Lori has always had an interest in the mammoth structures. “They are just fascinating to see, especially up close,’ she said.

It typically takes Lori and the others on the cleaning team eight hours to clean the interior of a tower. She had to take a climbing test to make sure she was up to the challenge of scaling the stairs and correctly fastening her safety harness.

The crews start at the top, taking with them canvas bags filled with cleaning supplies, brushes, vacuums, towels and paint, as well as their lunch.

Gronvold said Iberdrola is very particular about the condition of the towers and wants every inch of them to be in tip-top shape.

The most time-consuming part of the job is cleaning the nacelle, or hub, near the top, which takes about three hours. “There is so much to clean, so many nooks and crannies,’ she said.

Eventually, the team descends the four levels below the nacelle, cleaning and painting areas that are scuffed up or scratched.

Lori mentioned to her supervisor she knew of a couple of young men who would be interested in working, including Cody and a friend of his from Fargo, they were eventually hired.

When Cody first began work he assisted in connecting the blades and securing the first section of the tower to the concrete base.
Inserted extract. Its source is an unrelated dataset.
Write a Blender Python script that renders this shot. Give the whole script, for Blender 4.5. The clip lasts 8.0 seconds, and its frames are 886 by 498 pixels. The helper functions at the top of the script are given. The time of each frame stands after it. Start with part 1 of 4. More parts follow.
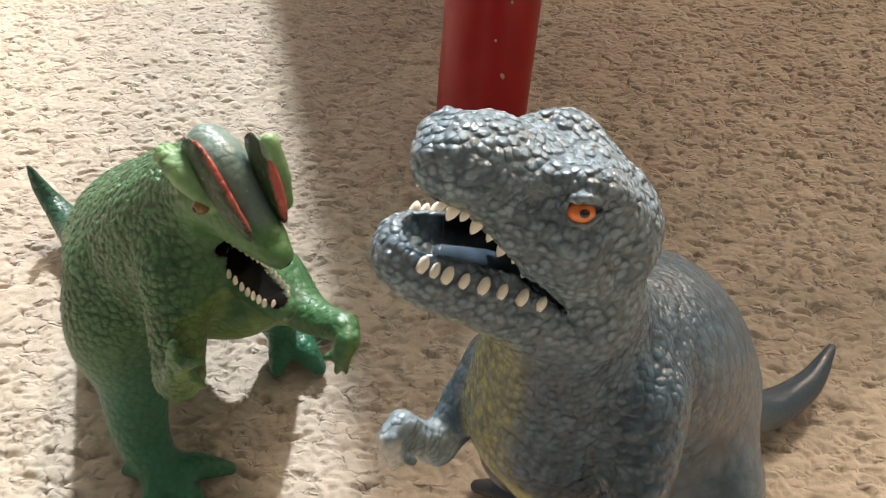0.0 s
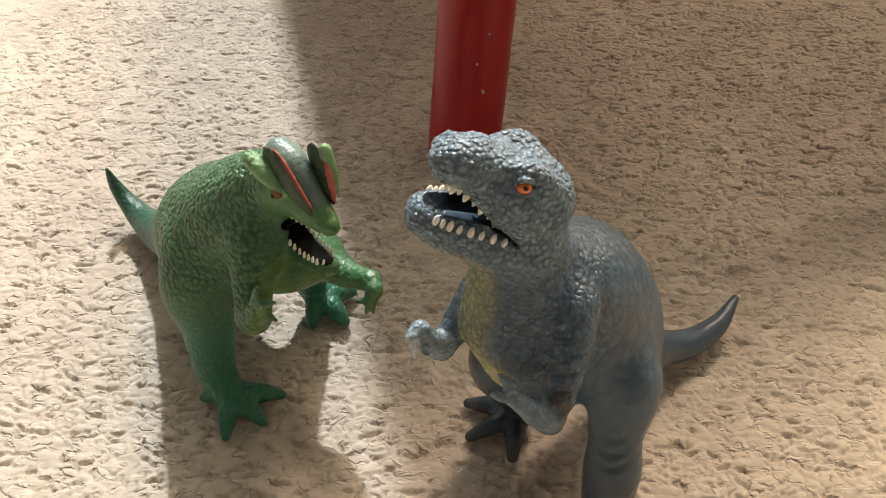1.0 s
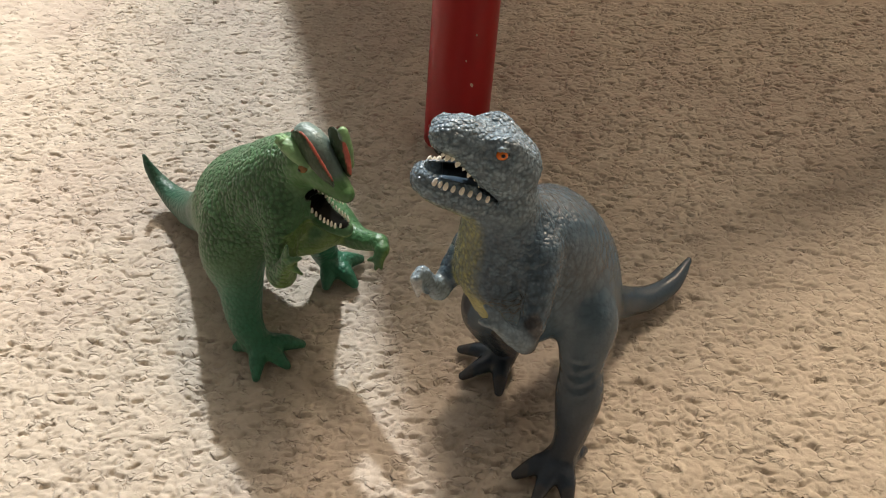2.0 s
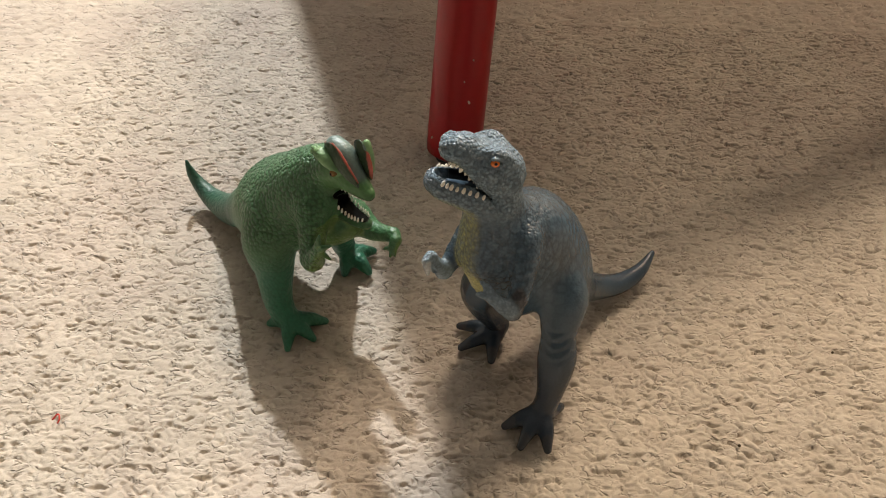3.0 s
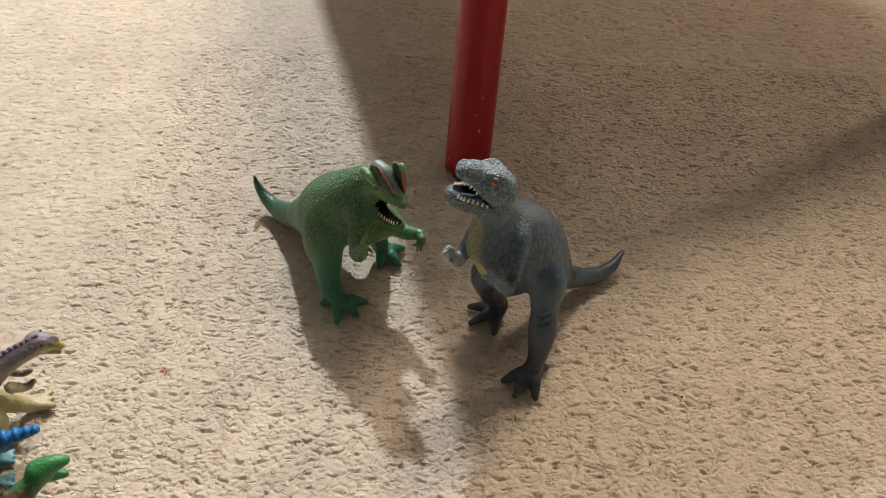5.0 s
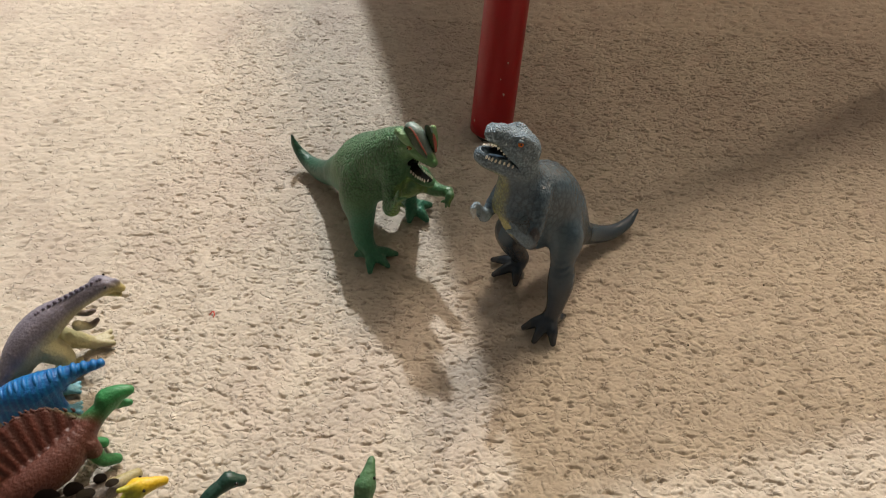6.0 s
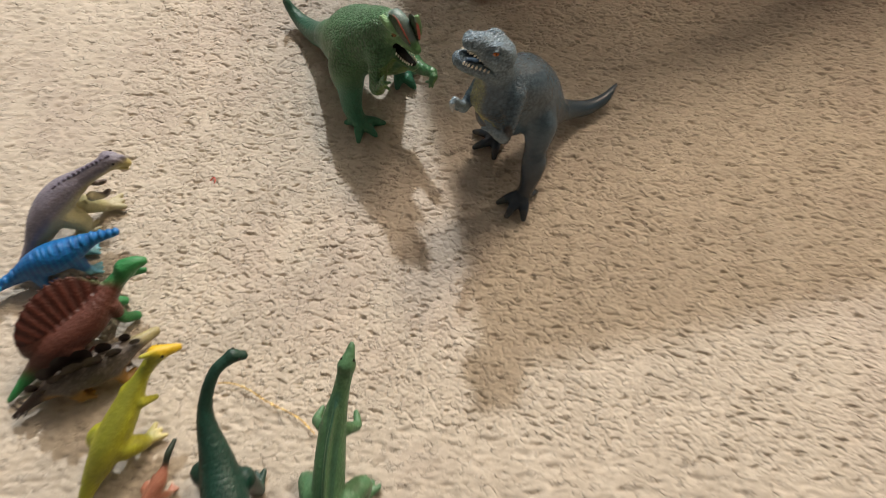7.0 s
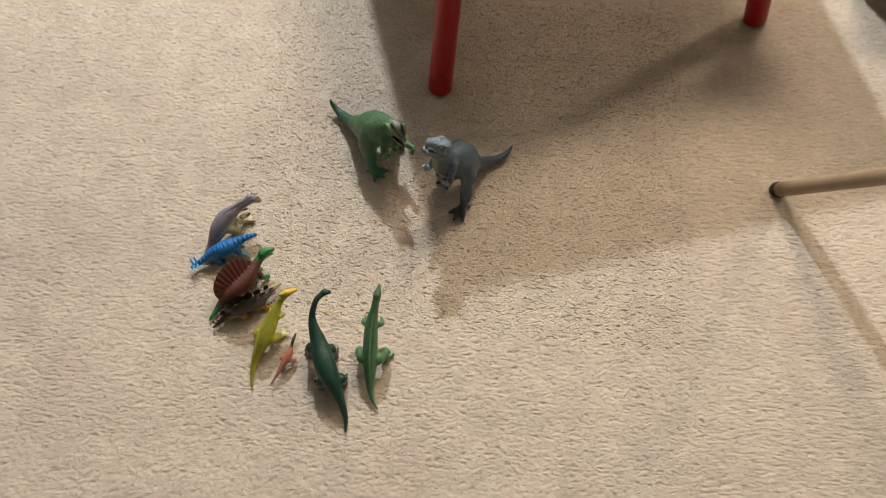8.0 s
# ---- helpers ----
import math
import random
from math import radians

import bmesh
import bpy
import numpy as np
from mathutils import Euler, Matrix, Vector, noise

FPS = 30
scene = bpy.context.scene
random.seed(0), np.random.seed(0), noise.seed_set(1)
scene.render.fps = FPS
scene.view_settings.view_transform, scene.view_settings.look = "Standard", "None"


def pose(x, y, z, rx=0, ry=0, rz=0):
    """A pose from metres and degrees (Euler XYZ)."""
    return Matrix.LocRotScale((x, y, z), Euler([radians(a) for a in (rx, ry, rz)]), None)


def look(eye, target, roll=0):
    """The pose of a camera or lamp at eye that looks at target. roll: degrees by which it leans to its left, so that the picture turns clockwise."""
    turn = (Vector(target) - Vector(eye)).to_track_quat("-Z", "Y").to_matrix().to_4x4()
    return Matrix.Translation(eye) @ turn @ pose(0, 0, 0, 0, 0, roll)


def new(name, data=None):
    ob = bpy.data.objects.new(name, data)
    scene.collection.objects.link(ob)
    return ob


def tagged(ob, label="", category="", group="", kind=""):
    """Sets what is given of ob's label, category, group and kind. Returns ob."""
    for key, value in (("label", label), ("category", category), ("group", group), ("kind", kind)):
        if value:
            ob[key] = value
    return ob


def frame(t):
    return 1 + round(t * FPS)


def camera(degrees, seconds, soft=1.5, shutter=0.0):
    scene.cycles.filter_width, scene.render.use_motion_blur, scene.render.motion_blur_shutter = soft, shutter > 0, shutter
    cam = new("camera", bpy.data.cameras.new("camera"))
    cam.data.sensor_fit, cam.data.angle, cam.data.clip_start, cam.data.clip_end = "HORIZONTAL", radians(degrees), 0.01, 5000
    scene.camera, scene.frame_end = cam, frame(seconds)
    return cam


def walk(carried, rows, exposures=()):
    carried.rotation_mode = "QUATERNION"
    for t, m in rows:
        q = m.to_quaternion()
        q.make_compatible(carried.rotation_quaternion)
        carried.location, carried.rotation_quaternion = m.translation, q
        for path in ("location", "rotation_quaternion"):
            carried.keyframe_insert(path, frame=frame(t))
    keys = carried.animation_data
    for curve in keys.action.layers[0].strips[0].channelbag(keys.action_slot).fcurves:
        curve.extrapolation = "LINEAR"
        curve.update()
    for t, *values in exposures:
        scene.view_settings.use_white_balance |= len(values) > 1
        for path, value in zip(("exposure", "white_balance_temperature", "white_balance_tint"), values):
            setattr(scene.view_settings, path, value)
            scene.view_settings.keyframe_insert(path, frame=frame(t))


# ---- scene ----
cam = camera(57.38, 8.0, soft=1.0, shutter=0.3)
PATH = [
    (0, (0.0160, 0.0068, 0.2164), (-0.0608, 0.7075, -0.4930), -0.51),
    (0.5, (0.0121, -0.0252, 0.2386), (-0.0522, 0.6752, -0.4722), -0.22),
    (1, (0.0184, -0.0539, 0.2661), (-0.0415, 0.6465, -0.4452), -0.46),
    (1.5, (0.0202, -0.0767, 0.2901), (-0.0348, 0.6213, -0.4239), -0.70),
    (1.7, (0.0207, -0.0860, 0.2916), (-0.0322, 0.6119, -0.4226), -0.64),
    (3, (0.0191, -0.1557, 0.3413), (-0.0211, 0.5486, -0.3675), 0.49),
    (3.5, (0.0169, -0.1810, 0.3647), (-0.0242, 0.5322, -0.3351), 0.81),
    (4, (0.0202, -0.2076, 0.3859), (-0.0232, 0.5112, -0.3079), 0.85),
    (4.2, (0.0216, -0.2121, 0.3967), (-0.0219, 0.5016, -0.3024), 0.75),
    (5.3, (0.0238, -0.2639, 0.4314), (-0.0375, 0.4480, -0.2682), -0.02),
    (5.5, (0.0192, -0.2699, 0.4371), (-0.0434, 0.4358, -0.2687), 0.02),
    (6, (0.0181, -0.2823, 0.4516), (-0.0536, 0.3924, -0.2831), -0.19),
    (6.3, (0.0020, -0.2810, 0.4640), (-0.118, 0.969, -1.093), 1.0),
    (6.5, (0.0109, -0.2468, 0.4579), (-0.0605, 0.3293, -0.3564), 0.20),
    (6.8, (0.0270, -0.2310, 0.4690), (-0.111, 0.773, -1.256), 0.5),
    (7, (0.0343, -0.2403, 0.5378), (-0.0210, 0.1929, -0.3618), 0.44),
    (7.2, (0.0450, -0.2500, 0.6530), (-0.052, 0.487, -1.204), 0.4),
    (7.5, (0.0473, -0.3198, 0.8535), (0.0053, 0.0322, -0.0815), -0.67),
    (7.7, (0.0670, -0.3750, 0.9610), (-0.032, 0.336, -0.905), -1.7),
    (8, (0.0820, -0.4541, 1.0560), (0.0404, -0.0558, 0.1396), -0.03),
]
walk(cam, [(t, look(eye, target, roll)) for t, eye, target, roll in PATH],
     exposures=[(0.0, 0.88), (1.5, 0.52), (3.0, 0.33), (4.0, 0.23), (5.5, 0.11), (7.0, 0.05), (8.0, -0.09)])

# ---------------------------------------------------------------- world and lights
world = bpy.data.worlds.new("room_dusk")
scene.world = world
world.use_nodes = True
world.node_tree.nodes["Background"].inputs[0].default_value = (1.0, 0.86, 0.7, 1)
world.node_tree.nodes["Background"].inputs[1].default_value = 0.05


def lamp(name, place, watts, size, colour):
    data = bpy.data.lights.new(name, "POINT")
    data.energy, data.shadow_soft_size, data.color = watts, size, colour
    ob = new(name, data)
    ob.location = place
    return ob


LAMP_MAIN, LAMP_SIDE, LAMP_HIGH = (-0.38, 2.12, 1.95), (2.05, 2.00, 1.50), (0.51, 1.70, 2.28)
lamp("ceiling_bulb", LAMP_MAIN, 248, 0.048, (0.96, 0.98, 1.0))
lamp("side_bulb", LAMP_SIDE, 102, 0.16, (1.0, 0.79, 0.58))
# unseen soft lamp, added to brighten the floor in front of the table
lamp("unseen_soft_bulb", LAMP_HIGH, 160, 0.30, (1.0, 0.80, 0.60))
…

Eventually, he moved his way up, literally, to bolting the middle sections of the tower and now is part of the top-off crew. They are tasked with positioning and bolting the blades at the top to the nacelle. He’s helped erect six towers.

It’s a job that puts him several hundred feet in the air, but working that high up doesn’t bother him, Cody admits. The workers always climb up from the inside before being harnessed in and working outside.
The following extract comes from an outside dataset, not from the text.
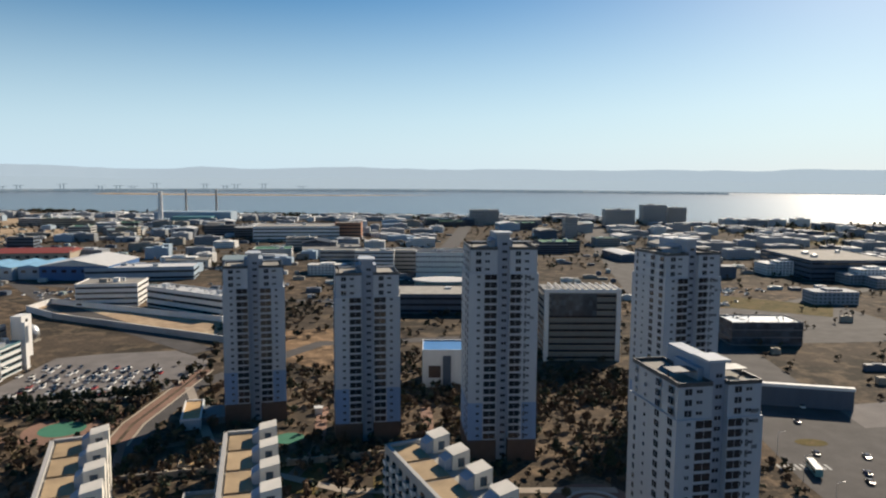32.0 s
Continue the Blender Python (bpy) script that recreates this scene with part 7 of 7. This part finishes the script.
# far port cranes and the far shore across the bay
g = Geo()
rng = random.Random(4)
for k in range(13):
    a = radians(149 + k * 1.5 + rng.uniform(-0.7, 0.7) + (k // 4) * 1.2)
    x, y, h = 4200 * math.sin(a), 4200 * math.cos(a), rng.uniform(26, 44)
    g.box(x - 2, x + 2, y - 2, y + 2, 0, h).box(x + 16, x + 20, y - 2, y + 2, 0, h).box(x - 20, x + 36, y - 2, y + 2, h - 2, h)
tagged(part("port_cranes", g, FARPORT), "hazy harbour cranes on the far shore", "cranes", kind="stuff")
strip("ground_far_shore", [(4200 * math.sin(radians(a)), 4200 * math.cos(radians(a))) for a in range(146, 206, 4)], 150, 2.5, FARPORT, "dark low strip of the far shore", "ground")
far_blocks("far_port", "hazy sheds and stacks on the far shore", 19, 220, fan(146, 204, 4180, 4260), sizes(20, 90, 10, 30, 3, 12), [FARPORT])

patch("ground_lot", [(-60, -600), (60, -590), (150, -640), (60, -760), (-40, -700)], 0.08, DARKSOIL, "brown lot among the works")
patch("ground_lot", [(-55, -345), (25, -400), (40, -450), (-60, -470)], 0.07, DRYGRASS, "tan graded lot with tyre tracks")
patch("ground_lot", [(300, -600), (230, -520), (330, -640), (470, -640), (420, -560)], 0.09, DRYGRASS, "tan graded building lot")
patch("ground_lot", [(-260, -500), (-180, -560), (-300, -680), (-420, -640), (-420, -520)], 0.08, DARKSOIL, "brown fallow lot beside the avenue")

far_blocks("far_town", "low houses and works on the northern plain", 21, 260, fan(14, 44, 1500, 2350), sizes(8, 30, 8, 20, 4, 11), [FARCREAM, FARGREY, FARWHITE, ROOFTEAL, ROOFTAN])
far_blocks("yard_sheds", "small sheds, containers and huts in the works yards", 22, 520, lambda r: (r.uniform(-450, 760), r.uniform(-1480, -570)), sizes(3, 14, 3, 8, 2.4, 5), [ROOFWHITE, ROOFGREY, ROOFTEAL, ROOFGREY, SLATE, SLATE])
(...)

If winds exceed 26 mph, work to fasten the blades to the hub is suspended. Cody said a night crew may soon start to erect the towers because wind speeds are typically lower.

He puts in long hours, sometimes as many as 12 hours a day, six days a week. It’s demanding work, but the pay is excellent and is one of the reasons he’s there.

Cody will be a senior at NDSU this fall and is a mechanical engineering major. “It’s good experience to work on this type of project and see how it applies to engineering,’ he said. “I knew virtually nothing about the construction of wind towers when I first started, but now I know the whole process.”

And what about the view?

“It’s incredible to be up that high,’ he said. “You can see for miles.”

It’s one summer job he won’t soon forget, and years from now when both Cody and Lori look eastward from their Barton farmstead they will take pride in knowing they played a part in the construction of a significant wind energy project in North Dakota.